Friday, December 17, 2021

That's Enough - Getting Shut Of Stuffmas Warms The Heart

THE WEATHER IS NOT conducive to thinking about Christmas as we're used to thinking about it here in Maine.  It's too warm and dreary, still caught up in the decay of late autumn, if this snow they say is coming amounts to anything that lasts for a while, I'll be surprised. 

Global warming is a moral and emotional crisis,  it's not a tragedy, it's a crime,  the shame and ultimate guilt of our species, especially the affluent of our species, modern life, the crown of 18th century and later "enlightenment" that alliance of wealth, wisdom and might without any effective moral restraints, the ultimate success of entertainment and freeing the self-satisfying cynical denial and enjoyment of evil that is what happens when you choose to believe what you want and refuse to imagine the pain of those your desires hurt.

I wasn't intending to write that last paragraph when I started writing this, I was going to say that a couple of days ago I told someone I felt uncharacteristically Christmassy this year and trying to figure out why two things seemed to explain it.  Those of us who had decided to divorce Christmas from giving presents and getting them in my family are increasing, getting rid of the American holiday of Stuffmas makes room for it.  Another is that I and my brother cleaned out the huge hoard of Christmas crap from the basement of another one of our siblings.  Including the 14 huge Rubbermaid tubs holding the damned Christmas Village that would get put up at our mother's house by her, and not taken down until one of us got asked to finally put it away.  Those things take a long time to put up, they take far longer to put away in those damned boxes with their form fitting though not obvious which way,  falling-apart into little balls styrofoamy protectors.  I friggin' got to hate that thing.  Though that wasn't all, there's no one like a family with several elementary school teachers in it for amassing Christmas crap.  There's noting like getting rid of twenty boxes of that stuff to make you feel more happy with the holiday.

I wonder how much the production and disposal of Christmas crap has added to the destruction of a white Christmas.  It being such a retail event, I'll bet a lot.  Just the gas burned in Amazon deliveries and returns, the disposal of those returns which aren't put back on some shelf (our economic system is biocidal)  must be a significant impact. 

Clement Moore was a horrible person, a slave-holding hypocrite and land raper as an elite University prof.  One who slammed Jefferson for political reasons for doing exactly what he did until the damnably  gradualist New York abolition of slavery in 1827 forced him to stop holding Black People in slavery, twenty-eight years after the legislature passed it.   He was a slave holder while he wrote that damned poem that turned St.

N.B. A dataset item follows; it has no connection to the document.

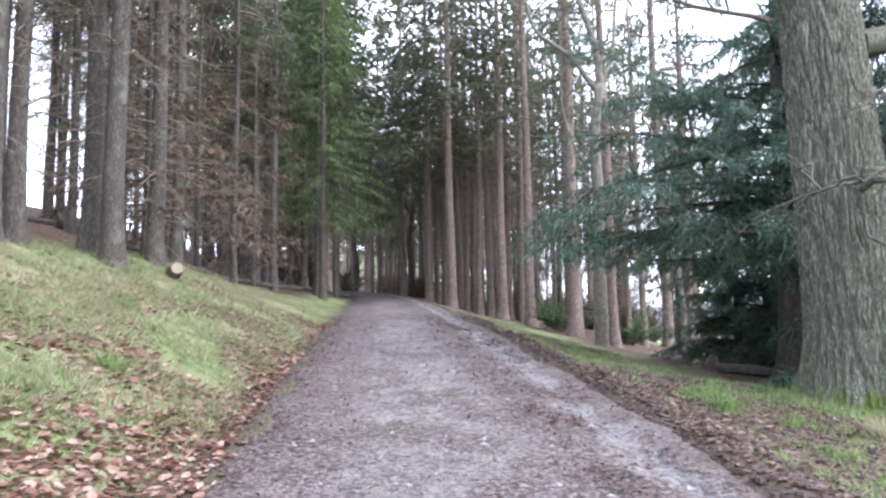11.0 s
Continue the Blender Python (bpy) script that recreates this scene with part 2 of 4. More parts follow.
M_GROUND, M_ROAD = ground_mat(), road_mat()
# oak: the dark seam colour paints in the shade of the bark furrows
M_OAK = bark("oak_bark", (0.05, 0.05, 0.04), (0.185, 0.19, 0.148), (0.35, 0.355, 0.295), 0.14, 66, 1.0, 0.03, (0.21, 0.255, 0.18), (0.145, 0.205, 0.025), 0.5, 0.22)
M_BEECH = bark("grey_bark", (0.07, 0.064, 0.052), (0.165, 0.153, 0.13), (0.28, 0.265, 0.235), 0.5, 18, 0.4, 0.01, (0.25, 0.275, 0.22))
M_OAKTWIG = bark("oak_twig", (0.042, 0.039, 0.034), (0.118, 0.108, 0.096), (0.27, 0.255, 0.23), 0.3, 20, 0.4, 0.008, (0.25, 0.28, 0.22))
M_SPRUCE = bark("spruce_bark", (0.036, 0.031, 0.028), (0.082, 0.072, 0.063), (0.17, 0.152, 0.138), 0.3, 34, 0.6, 0.015, (0.19, 0.21, 0.165))
M_PINE = bark("pine_bark", (0.06, 0.046, 0.042), (0.20, 0.155, 0.138), (0.37, 0.30, 0.27), 0.25, 26, 0.7, 0.02)
M_BIRCH = bark("birch_bark", (0.09, 0.083, 0.075), (0.28, 0.27, 0.25), (0.44, 0.43, 0.41), 1.4, 18, 0.3, 0.006, (0.34, 0.38, 0.33))
M_DEAD = bark("dead_twig", (0.09, 0.072, 0.06), (0.21, 0.17, 0.142), (0.33, 0.28, 0.235), 0.5, 20, 0.3, 0.005)
M_NEEDLE = leaf_mat("spruce_needles", (0.05, 0.062, 0.042), (0.175, 0.2, 0.125), 0.45)
M_DRYNEEDLE = leaf_mat("dry_needles", (0.07, 0.052, 0.042), (0.26, 0.195, 0.15), 0.4)
M_BOUGH = leaf_mat("green_boughs", (0.06, 0.088, 0.04), (0.225, 0.295, 0.135), 0.55)
M_PNEEDLE = leaf_mat("pine_needles", (0.06, 0.07, 0.05), (0.195, 0.21, 0.14), 0.45)
M_YEW = leaf_mat("yew_needles", (0.034, 0.064, 0.05), (0.175, 0.265, 0.195), 0.42, 0.5)
M_GORSE = leaf_mat("gorse_needles", (0.045, 0.075, 0.042), (0.20, 0.295, 0.15), 0.3, 0.6)
M_GRASS = leaf_mat("grass_blades", (0.085, 0.15, 0.045), (0.36, 0.49, 0.2), 0.5)
M_HERB = leaf_mat("herb_leaves", (0.08, 0.13, 0.06), (0.30, 0.40, 0.22), 0.4, 0.5)
M_STRAW = leaf_mat("straw_blades", (0.22, 0.19, 0.11), (0.64, 0.59, 0.42), 0.5)
M_LEAF = leaf_mat("fallen_leaves", (0.07, 0.032, 0.024), (0.52, 0.39, 0.33), 0.2, 0.5, (0.27, 0.15, 0.11))
M_WETLEAF = leaf_mat("trodden_leaves", (0.045, 0.028, 0.022), (0.34, 0.25, 0.205), 0.15, 0.5, (0.14, 0.088, 0.07))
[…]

Nicholas into a vulgar materialists' fever dream and Christmas into Stuffmas.   He is recorded as having been an opponent of the abolition of slavery, even then, two decades after his (justified) attack  on Jefferson.  Justified by Jefferson's hypocrisy but another hypocrite doesn't get points for pointing out someone else does what he does even longer.   

I've got a small number of old family Christmas stuff, enough to fit into a shoe box, that's as much as I'd ever want or need.  I don't even need to put them up, just to look at them.  Though I might put together a dowel Christmas tree like the one RMJ has.  I've got a broken clothes drying rack I haven't fixed in years.  But if I wrote out the memories those ornaments evoke in a notebook, I wouldn't even need those.  Maybe I'll give them to one of my nieces, telling her about them.  Then I won't need them, either.   Maybe I should fix that thing.

Getting rid of Stuffmas is a really effective way to feel cheerier about Christmas, though maybe you had to have spent several hours several times putting away a commercially made, cloyingly cute, appallingly expensive Currier and Ives 3d Christmas Village to get that feeling from getting rid of it.  

I might eat a couple of pieces of chocolate money, though I'd rather have a tangerine.  That's enough.  

Update:  Oh, I remember getting Hanukkah gelt in my Christmas stocking as a kid, it's the kind of thing our mother would have enjoyed doing, she was very universalist.  Probably where I got it from.